Ausgehend von diesem Attest hat der Amtsarzt der belangten Behörde festgestellt, daß die Darstellung des medizinischen Vorganges in dieser Art nachvollziehbar bzw andererseits aus forensischer Sicht nicht das Gegenteil zu beweisen ist. In diesem Fall wäre eine Blutabnahme mit sofortiger Einweisung ins Krankenhaus (Gehirnerschütterung zur Abklärung) unumgänglich gewesen.

Es ist weiters evident, daß der Berufungswerber bei dem gegenständlichen Verkehrsunfall an der rechten Stirn eine Platzwunde erlitten hat, welche im Hinblick auf die noch vorhandene Narbe bzw die festgestellte Eindellung an der Frontscheibe des Unfall-Kfz nicht unbeträchtlich gewesen sein dürfte.

Unter Zugrundelegung dieser festgestellten Fakten erscheint es nicht ausgeschlossen, daß der Berufungswerber einerseits bei dem Verkehrsunfall eine Gehirnerschütterung erlitten hat und er trotz seiner augenscheinlichen Orientiertheit im Hinblick auf diese allfällige Gehirnerschütterung nicht in der Lage war, die Auswirkungen der konkludenten Alkotestverweigerung zu erfassen bzw die Belehrungen durch die Gendarmeriebeamten zu verstehen, und andererseits er im Hinblick auf die Verletzungen im Brustkorbbereich tatsächlich nicht in der Lage war, den Alkomaten ordnungsgemäß zu beblasen.

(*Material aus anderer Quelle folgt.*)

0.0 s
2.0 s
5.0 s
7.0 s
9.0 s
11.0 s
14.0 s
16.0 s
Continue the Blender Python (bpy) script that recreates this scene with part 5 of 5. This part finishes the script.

Dafür, daß der Berufungswerber nach dem Verkehrsunfall nicht voll dispositions- bzw diskretionsfähig gewesen sein könnte, spricht auch, daß er sein Fahrzeug unversperrt am Unfallort hinterlassen hat, obwohl sich in diesem Fahrzeug eine Aktentasche, Papiere und ein Geldbetrag von etwa 2.500 bis 3.000 DM befunden haben.

Der Berufungswerber hat überdies in keiner Weise versucht, sich der Amtshandlung zu entziehen. Er hat sich zum Haus seiner Lebensgefährtin begeben und sich dort aufgehalten, obwohl er damit rechnen mußte, daß die Gendarmeriebeamten ihn dort auffinden würden.

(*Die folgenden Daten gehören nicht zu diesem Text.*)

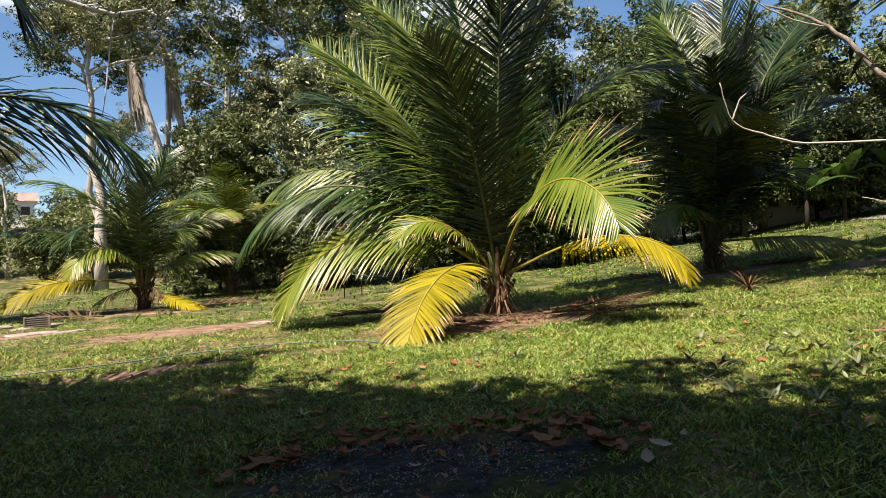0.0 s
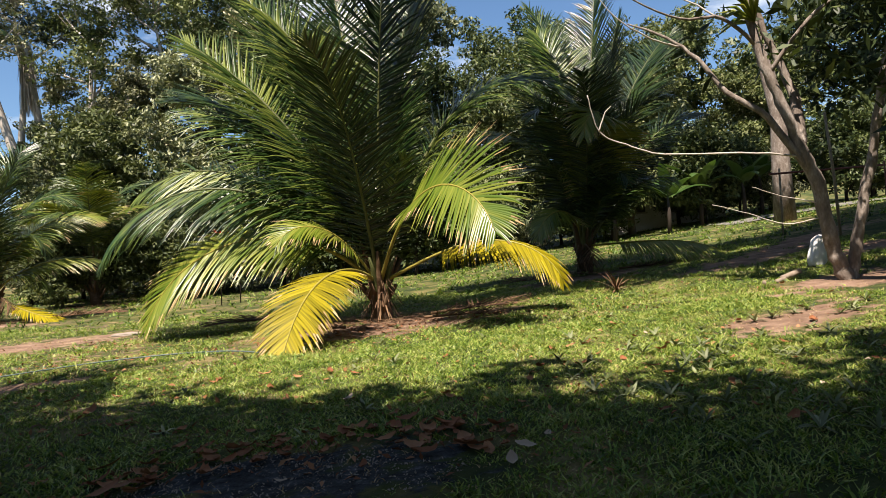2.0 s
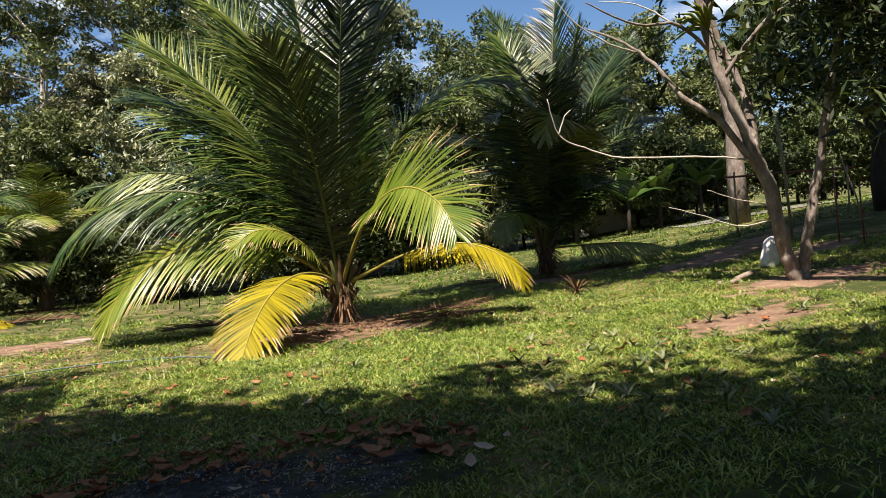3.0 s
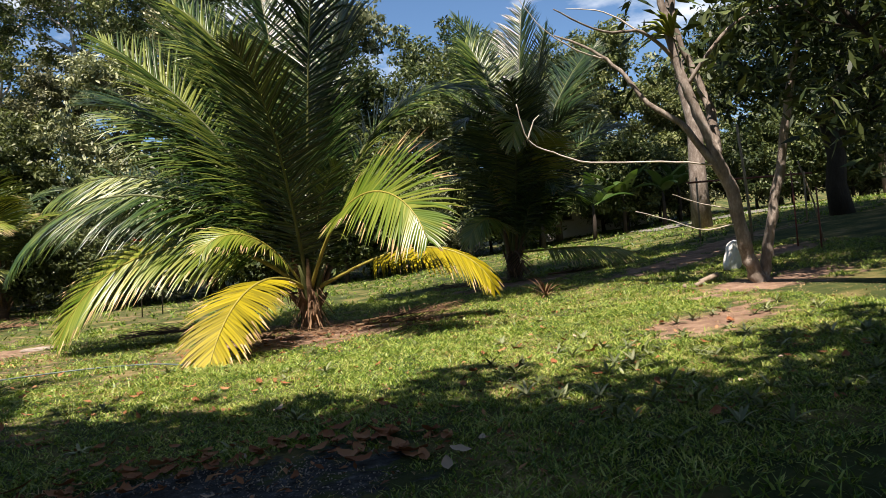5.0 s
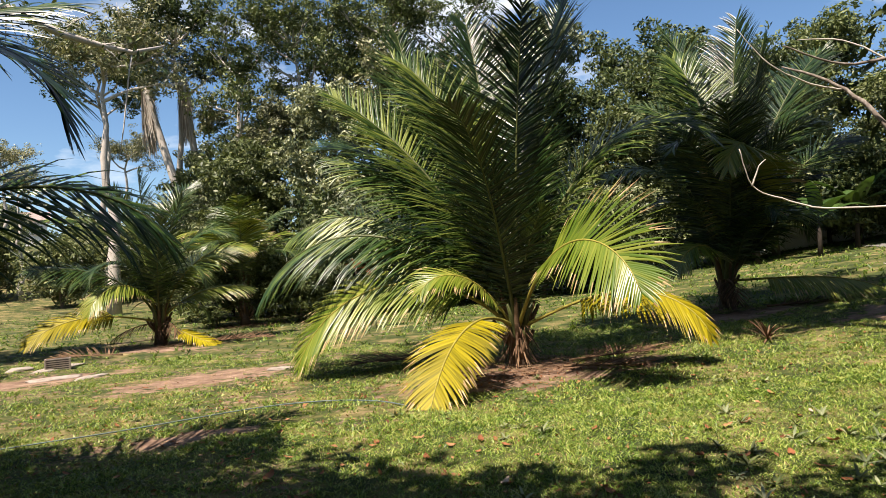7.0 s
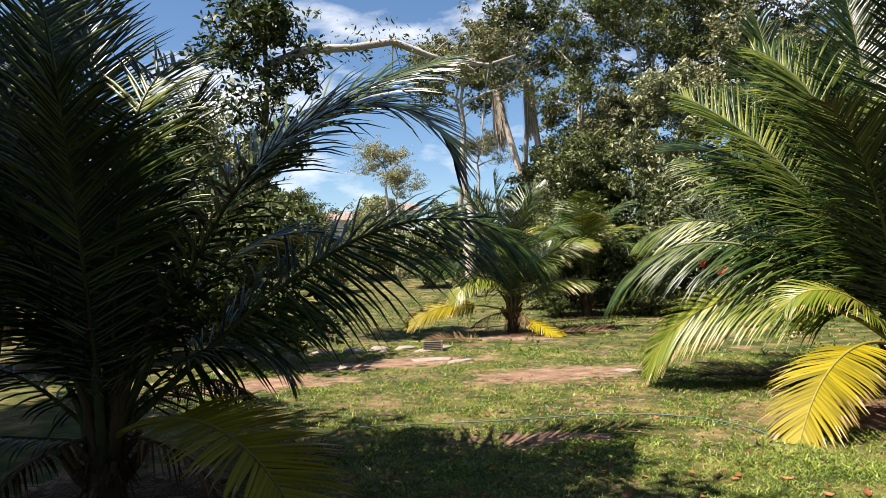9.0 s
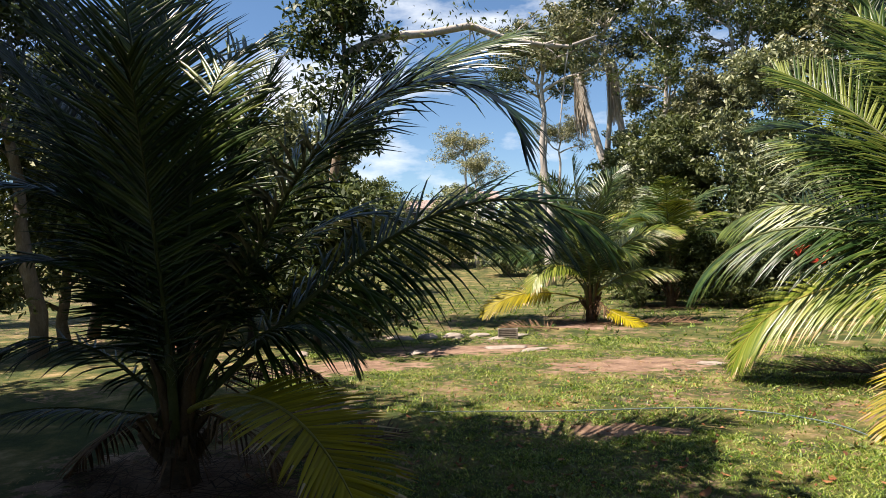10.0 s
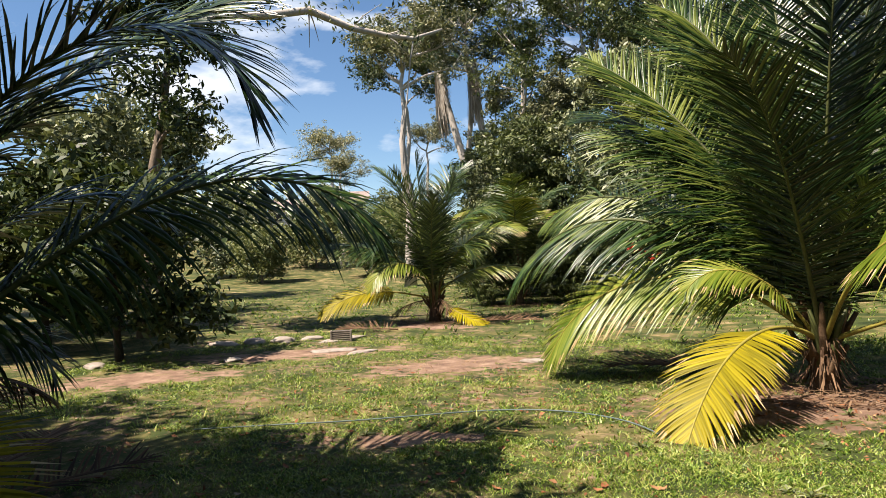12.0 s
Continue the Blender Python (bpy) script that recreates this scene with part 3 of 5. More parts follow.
LEFT_LOW = [
    (7, 76, -56, 4.12, 6, 3.2, 'mid', 0.6, -20),
    (-153, 79, -13, 4.85, -1, 1.8, 'mid', 0.6, 20),
    (-148, 83, -7, 4.15, -2, 0.6, 'mid', 0.7, 20),
    (-116, 89, -72, 3.14, -12, 1.0, 'lime', 0.7, 20),
    (-140, 14, -48, 3.7, -2, 2.0, 'yellow', 0.5, 35),
    (-18, -33, -17, 2.04, 9, 0.6, 'yellow', 0.4, -20),
    (21, 61, -13, 3.06, 1, 0.7, 'lime', 0.7, -20),
    (32, 71, -17, 4.05, -2, 1.5, 'lime', 0.7, -20),
    (200, -5, -40, 1.4, 0, 1.4, 'dead', 1.0, 0),
    (-30, -5, -60, 1.0, 0, 1.4, 'dead', 1.0, 0),
]
LEFT_UPPER = [
    (-148, 85, 86, 4.68, 0, 1.2, 'green', 0.15, 0),
    (6, 63, -87, 1.94, -0, 1.2, 'mid', 0.7, 0),
    (83, 89, 20, 4.95, -20, 2.4, 'green', 0.3, 0),
    (164, 79, 26, 4.98, 14, 2.5, 'mid', 0.3, 0),
    (-127, 83, -90, 3.58, -0, 2.0, 'green', 0.6, 0),
    (-15, 90, -90, 3.20, 0, 1.9, 'mid', 0.6, 0),
    (-71, 67, 56, 3.62, 21, 1.9, 'green', 0.3, 0),
    (-121, 82, 52, 4.30, -4, 2.4, 'mid', 0.25, 0),
    (-5, 89, 63, 3.97, 2, 1.3, 'green', 0.25, 0),
]
left_palm = coconut_palm((-9.25, 20.4), 0.8, LEFT_LOW + LEFT_UPPER, "small coconut palm with two yellow fronds touching the lawn", 12)
NEAR_LOW = [
    (169, 86, 69, 5.86, 5, 0.6, 'mid', 0.2, 0),
    (40, 42, -62, 5.6, -1, 3.2, 'mid', 0.75, -30),
    (111, 86, 8, 4.98, -18, 4.0, 'mid', 0.5, 0),
    (0, 27, -45, 3.3, -18, 1.1, 'yellow', 0.15, 0),
    (-160, -5, -60, 1.6, 0, 1.4, 'dead', 1.0, 0),
    (30, -5, -70, 1.3, 0, 1.4, 'dead', 1.0, 0),
    (92, 30, -45, 2.2, 0, 1.4, 'dead', 1.0, 0),
]
NEAR_UPPER = [
    (-47, 74, 72, 3.65, -7, 1.4, 'green', 0.15, 0),
    (54, 77, 14, 6.08, -10, 1.1, 'green', 0.5, -20),
    (23, 64, -89, 5.82, 3, 3.6, 'green', 0.5, -20),
    (-143, 78, 46, 4.30, -1, 1.8, 'green', 0.3, 0),
    (-177, 80, 56, 5.78, 8, 0.9, 'green', 0.3, 0),
    (-129, 50, -76, 2.27, -0, 2.3, 'green', 0.7, 0),
    (-118, 15, -15, 1.64, 4, 2.9, 'green', 0.7, 0),
    (-145, 75, -23, 2.80, -1, 1.8, 'green', 0.6, 0),
    (67, 63, -46, 3.89, -11, 2.6, 'green', 0.6, 0),
    (33, 49, -89, 2.43, 0, 2.4, 'green', 0.7, 0),
    (-120, 83, -22, 3.39, -6, 2.5, 'green', 0.5, 0),
    (121, 74, 55, 4.51, -35, 1.8, 'green', 0.3, 0),
    (141, 70, 66, 6.11, 18, 1.7, 'green', 0.2, 0),
    (160, 75, 36, 5.30, 30, 0.6, 'green', 0.3, 0),
]
near_palm = coconut_palm((-6.75, 3.9), 0.75, NEAR_LOW + NEAR_UPPER, "coconut palm in deep shade with a dull yellow frond", 14)

back_rng = random.Random(15)
BACK_ROWS = [(k * 47 + back_rng.uniform(-12, 12), back_rng.uniform(62, 88), back_rng.uniform(-75, 30), back_rng.uniform(3.0, 4.6), back_rng.uniform(-10, 10), 1.8, ("mid", "green", "lime")[k % 3], 0.6, 0) for k in range(15)]
back_palm = coconut_palm((-8.6, 26.8), 1.6, BACK_ROWS, "slender green palm in front of the dark wood", 15)


# ---- broadleaf trees ----
def leaf_quads(centres, normals, size, rng, long=1.9):
    n = len(centres)
    t = rng.normal(size=(n, 3))
    t -= normals * (t * normals).sum(1)[:, None]
    t /= np.linalg.norm(t, axis=1)[:, None] + 1e-9
    b = np.cross(normals, t)
    s = (size * rng.uniform(0.6, 1.4, n))[:, None]
    bend = normals * s * 0.18
    return np.stack([centres - t * s * long * 0.5 - bend, centres - b * s * 0.36 + t * s * 0.05, centres + t * s * long * 0.5 - bend, centres + b * s * 0.36 + t * s * 0.05], 1)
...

Aufgrund der dargelegten Umstände kann im vorliegenden Falle nicht ohne weiteres angenommen werden, daß den Berufungswerber an der Verweigerung des Alkotestes ein Verschulden trifft und es kann somit die ihm zur Last gelegte Tat in subjektiver Hinsicht nicht erwiesen werden.

Es war daher "in dubio pro reo" der Berufung Folge zu geben und das Strafverfahren einzustellen (§ 45 Abs.1 Z1 AVG).

Es war daher spruchgemäß zu entscheiden.

II. Der Kostenausspruch stützt sich auf die im Spruch angeführte gesetzliche Bestimmung.

Rechtsmittelbelehrung:

Gegen diesen Bescheid ist kein ordentliches Rechtsmittel zulässig.

Hinweis:

Gegen diesen Bescheid kann innerhalb von sechs Wochen ab seiner Zustellung eine Beschwerde an den Verfassungsgerichtshof oder an den Verwaltungsgerichtshof erhoben werden; diese muß - von gesetzlichen Ausnahmen abgesehen jeweils von einem Rechtsanwalt unterschrieben sein.